Exercise: Reproduce exactly the lines below from the one containing "Continue the Blender" through the one containing "8), GUTTER, rod)", including both, and nothing else.

Task inputs:

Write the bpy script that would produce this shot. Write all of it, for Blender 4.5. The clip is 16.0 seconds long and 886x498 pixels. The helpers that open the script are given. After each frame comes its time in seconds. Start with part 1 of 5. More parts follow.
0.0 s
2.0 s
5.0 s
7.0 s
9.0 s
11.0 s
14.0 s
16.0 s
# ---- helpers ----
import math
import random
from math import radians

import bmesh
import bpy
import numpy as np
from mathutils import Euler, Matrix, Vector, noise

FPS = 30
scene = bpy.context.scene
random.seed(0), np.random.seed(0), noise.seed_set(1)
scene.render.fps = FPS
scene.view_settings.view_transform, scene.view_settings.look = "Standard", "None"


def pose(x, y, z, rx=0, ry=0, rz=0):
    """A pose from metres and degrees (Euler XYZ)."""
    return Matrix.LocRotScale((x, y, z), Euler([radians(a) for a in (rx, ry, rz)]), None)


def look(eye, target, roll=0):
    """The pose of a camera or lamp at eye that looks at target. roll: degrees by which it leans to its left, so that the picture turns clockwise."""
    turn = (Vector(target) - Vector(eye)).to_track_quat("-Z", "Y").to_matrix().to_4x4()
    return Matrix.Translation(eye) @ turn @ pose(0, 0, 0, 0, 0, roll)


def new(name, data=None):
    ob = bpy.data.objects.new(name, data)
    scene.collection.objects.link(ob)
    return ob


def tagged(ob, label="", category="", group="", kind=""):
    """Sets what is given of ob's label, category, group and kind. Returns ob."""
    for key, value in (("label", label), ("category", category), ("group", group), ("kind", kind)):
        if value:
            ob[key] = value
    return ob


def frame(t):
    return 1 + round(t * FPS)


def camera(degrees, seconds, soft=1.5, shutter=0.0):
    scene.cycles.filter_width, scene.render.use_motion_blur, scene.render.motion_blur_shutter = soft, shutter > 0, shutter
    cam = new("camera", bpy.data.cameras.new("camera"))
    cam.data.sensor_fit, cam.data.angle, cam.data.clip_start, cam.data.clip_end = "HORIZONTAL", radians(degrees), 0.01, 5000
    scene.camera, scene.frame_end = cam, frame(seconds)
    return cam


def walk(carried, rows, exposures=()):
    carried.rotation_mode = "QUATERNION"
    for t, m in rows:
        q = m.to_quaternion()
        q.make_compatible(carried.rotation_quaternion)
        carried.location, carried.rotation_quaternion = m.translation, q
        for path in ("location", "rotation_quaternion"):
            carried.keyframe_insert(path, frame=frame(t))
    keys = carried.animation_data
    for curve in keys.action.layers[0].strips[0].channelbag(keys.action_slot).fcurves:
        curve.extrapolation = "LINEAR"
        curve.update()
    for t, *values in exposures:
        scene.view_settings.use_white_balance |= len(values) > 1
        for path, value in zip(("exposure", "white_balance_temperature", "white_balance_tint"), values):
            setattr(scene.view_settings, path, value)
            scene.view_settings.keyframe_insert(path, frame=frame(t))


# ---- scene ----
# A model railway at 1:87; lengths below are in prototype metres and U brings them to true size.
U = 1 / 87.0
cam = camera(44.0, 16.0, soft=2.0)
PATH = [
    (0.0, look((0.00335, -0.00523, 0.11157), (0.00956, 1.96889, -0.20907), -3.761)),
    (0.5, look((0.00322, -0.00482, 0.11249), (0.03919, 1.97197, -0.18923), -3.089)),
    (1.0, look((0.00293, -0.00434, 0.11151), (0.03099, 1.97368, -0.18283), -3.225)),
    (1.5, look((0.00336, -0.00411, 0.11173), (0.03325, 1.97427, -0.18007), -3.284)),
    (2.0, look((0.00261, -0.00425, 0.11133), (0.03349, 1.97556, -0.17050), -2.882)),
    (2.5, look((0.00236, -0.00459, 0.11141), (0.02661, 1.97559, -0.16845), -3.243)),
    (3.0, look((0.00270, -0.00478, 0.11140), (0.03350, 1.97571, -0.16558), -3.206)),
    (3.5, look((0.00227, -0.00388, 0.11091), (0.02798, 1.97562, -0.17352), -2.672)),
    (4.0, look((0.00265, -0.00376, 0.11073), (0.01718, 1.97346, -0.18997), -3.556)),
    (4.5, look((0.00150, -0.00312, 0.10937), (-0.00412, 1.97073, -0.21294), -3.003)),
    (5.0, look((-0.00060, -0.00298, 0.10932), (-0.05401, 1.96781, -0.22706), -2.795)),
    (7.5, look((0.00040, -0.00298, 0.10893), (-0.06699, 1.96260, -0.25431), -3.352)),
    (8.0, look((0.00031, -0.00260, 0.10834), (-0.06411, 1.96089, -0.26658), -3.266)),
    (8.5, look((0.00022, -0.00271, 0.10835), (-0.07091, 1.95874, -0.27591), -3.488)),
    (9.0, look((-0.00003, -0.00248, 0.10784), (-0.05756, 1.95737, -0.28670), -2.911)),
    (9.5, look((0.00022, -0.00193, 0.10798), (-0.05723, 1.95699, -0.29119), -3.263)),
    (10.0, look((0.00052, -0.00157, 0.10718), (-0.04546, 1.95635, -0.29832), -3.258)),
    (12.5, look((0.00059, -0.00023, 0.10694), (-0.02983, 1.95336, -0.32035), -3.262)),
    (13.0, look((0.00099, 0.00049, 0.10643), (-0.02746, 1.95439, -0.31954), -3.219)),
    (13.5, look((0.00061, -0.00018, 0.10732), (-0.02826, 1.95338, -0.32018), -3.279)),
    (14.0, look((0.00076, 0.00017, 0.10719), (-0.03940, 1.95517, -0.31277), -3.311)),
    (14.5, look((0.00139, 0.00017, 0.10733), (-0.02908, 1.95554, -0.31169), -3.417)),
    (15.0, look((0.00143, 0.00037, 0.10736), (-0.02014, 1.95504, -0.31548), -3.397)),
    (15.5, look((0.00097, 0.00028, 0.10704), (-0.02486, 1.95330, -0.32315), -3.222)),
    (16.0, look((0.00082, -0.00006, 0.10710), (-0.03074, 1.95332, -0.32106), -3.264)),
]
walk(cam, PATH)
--
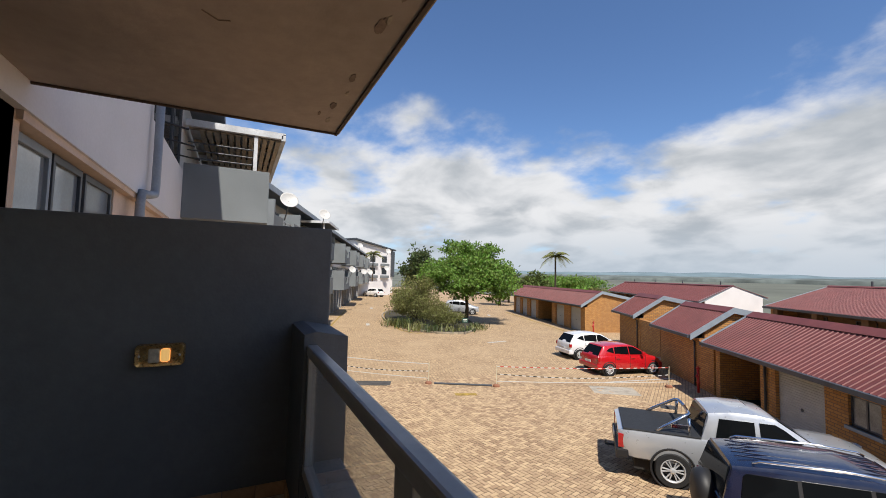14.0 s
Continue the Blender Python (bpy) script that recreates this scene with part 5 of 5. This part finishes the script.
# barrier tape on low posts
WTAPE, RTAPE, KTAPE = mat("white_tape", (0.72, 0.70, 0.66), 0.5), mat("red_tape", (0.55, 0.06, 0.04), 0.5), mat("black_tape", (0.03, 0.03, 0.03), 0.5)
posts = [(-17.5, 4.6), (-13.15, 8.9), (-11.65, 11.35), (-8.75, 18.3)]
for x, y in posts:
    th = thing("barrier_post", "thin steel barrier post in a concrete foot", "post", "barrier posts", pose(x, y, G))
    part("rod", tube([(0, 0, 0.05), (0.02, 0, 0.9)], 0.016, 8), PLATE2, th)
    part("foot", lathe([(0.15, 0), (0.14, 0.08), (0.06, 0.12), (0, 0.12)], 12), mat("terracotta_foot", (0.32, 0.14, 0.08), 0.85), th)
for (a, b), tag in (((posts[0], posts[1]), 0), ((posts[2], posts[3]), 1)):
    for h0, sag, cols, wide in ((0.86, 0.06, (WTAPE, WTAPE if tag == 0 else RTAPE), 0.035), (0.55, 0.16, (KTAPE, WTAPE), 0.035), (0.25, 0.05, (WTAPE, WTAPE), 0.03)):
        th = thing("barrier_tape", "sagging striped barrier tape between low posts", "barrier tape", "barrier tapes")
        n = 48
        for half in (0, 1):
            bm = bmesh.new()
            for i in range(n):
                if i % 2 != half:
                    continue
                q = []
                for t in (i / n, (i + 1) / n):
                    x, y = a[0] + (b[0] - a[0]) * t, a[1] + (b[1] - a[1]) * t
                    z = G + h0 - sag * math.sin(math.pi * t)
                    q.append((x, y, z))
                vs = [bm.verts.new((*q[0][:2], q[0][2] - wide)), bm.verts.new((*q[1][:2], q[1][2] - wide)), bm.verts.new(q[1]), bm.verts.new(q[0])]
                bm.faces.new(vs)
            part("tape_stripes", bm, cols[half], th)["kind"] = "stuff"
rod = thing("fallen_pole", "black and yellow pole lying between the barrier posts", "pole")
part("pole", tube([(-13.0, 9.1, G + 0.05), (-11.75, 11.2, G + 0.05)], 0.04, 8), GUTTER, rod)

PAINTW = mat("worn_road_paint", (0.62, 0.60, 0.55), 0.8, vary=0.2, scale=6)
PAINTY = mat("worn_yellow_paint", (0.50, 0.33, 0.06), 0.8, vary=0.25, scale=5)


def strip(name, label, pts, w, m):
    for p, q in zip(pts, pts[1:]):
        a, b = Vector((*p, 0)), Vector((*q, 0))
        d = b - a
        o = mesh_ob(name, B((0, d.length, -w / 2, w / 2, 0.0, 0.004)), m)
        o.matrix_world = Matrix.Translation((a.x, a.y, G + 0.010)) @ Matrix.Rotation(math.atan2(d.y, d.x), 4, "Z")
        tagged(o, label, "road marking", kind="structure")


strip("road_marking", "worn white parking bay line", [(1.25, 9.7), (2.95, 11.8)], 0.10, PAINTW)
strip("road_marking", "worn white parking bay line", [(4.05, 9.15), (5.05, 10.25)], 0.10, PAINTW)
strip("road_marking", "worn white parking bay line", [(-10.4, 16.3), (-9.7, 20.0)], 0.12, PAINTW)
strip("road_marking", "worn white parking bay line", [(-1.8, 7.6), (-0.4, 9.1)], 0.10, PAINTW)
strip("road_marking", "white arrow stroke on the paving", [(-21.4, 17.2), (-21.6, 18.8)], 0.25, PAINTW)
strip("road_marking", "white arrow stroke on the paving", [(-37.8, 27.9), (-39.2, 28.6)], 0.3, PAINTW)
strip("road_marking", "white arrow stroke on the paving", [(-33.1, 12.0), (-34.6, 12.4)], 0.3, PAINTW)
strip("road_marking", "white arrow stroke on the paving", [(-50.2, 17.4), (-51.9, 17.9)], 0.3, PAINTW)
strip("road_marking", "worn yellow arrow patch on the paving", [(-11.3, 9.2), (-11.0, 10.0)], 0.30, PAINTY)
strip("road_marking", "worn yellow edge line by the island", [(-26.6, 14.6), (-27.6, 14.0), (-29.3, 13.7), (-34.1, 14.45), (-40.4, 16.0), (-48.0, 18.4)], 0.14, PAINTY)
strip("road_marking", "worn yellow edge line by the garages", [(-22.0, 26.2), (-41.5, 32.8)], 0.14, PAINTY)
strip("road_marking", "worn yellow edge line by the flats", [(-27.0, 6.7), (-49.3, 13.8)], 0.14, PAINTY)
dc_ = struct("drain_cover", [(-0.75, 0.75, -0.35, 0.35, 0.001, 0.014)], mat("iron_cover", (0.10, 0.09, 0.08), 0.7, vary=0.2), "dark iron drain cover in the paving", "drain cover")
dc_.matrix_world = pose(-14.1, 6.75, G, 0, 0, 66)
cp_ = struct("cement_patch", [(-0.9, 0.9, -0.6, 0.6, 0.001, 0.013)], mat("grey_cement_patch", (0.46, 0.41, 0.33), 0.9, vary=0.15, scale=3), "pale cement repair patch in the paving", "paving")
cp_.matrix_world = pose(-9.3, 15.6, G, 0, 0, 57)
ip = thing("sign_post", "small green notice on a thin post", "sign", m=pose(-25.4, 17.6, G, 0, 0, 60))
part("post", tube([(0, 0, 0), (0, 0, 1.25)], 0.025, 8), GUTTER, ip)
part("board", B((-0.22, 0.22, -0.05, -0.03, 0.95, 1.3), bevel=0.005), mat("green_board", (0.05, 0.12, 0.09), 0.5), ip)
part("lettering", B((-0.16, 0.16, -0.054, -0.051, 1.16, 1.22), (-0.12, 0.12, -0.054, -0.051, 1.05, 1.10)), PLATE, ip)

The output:
Continue the Blender Python (bpy) script that recreates this scene with part 5 of 5. This part finishes the script.
# barrier tape on low posts
WTAPE, RTAPE, KTAPE = mat("white_tape", (0.72, 0.70, 0.66), 0.5), mat("red_tape", (0.55, 0.06, 0.04), 0.5), mat("black_tape", (0.03, 0.03, 0.03), 0.5)
posts = [(-17.5, 4.6), (-13.15, 8.9), (-11.65, 11.35), (-8.75, 18.3)]
for x, y in posts:
    th = thing("barrier_post", "thin steel barrier post in a concrete foot", "post", "barrier posts", pose(x, y, G))
    part("rod", tube([(0, 0, 0.05), (0.02, 0, 0.9)], 0.016, 8), PLATE2, th)
    part("foot", lathe([(0.15, 0), (0.14, 0.08), (0.06, 0.12), (0, 0.12)], 12), mat("terracotta_foot", (0.32, 0.14, 0.08), 0.85), th)
for (a, b), tag in (((posts[0], posts[1]), 0), ((posts[2], posts[3]), 1)):
    for h0, sag, cols, wide in ((0.86, 0.06, (WTAPE, WTAPE if tag == 0 else RTAPE), 0.035), (0.55, 0.16, (KTAPE, WTAPE), 0.035), (0.25, 0.05, (WTAPE, WTAPE), 0.03)):
        th = thing("barrier_tape", "sagging striped barrier tape between low posts", "barrier tape", "barrier tapes")
        n = 48
        for half in (0, 1):
            bm = bmesh.new()
            for i in range(n):
                if i % 2 != half:
                    continue
                q = []
                for t in (i / n, (i + 1) / n):
                    x, y = a[0] + (b[0] - a[0]) * t, a[1] + (b[1] - a[1]) * t
                    z = G + h0 - sag * math.sin(math.pi * t)
                    q.append((x, y, z))
                vs = [bm.verts.new((*q[0][:2], q[0][2] - wide)), bm.verts.new((*q[1][:2], q[1][2] - wide)), bm.verts.new(q[1]), bm.verts.new(q[0])]
                bm.faces.new(vs)
            part("tape_stripes", bm, cols[half], th)["kind"] = "stuff"
rod = thing("fallen_pole", "black and yellow pole lying between the barrier posts", "pole")
part("pole", tube([(-13.0, 9.1, G + 0.05), (-11.75, 11.2, G + 0.05)], 0.04, 8), GUTTER, rod)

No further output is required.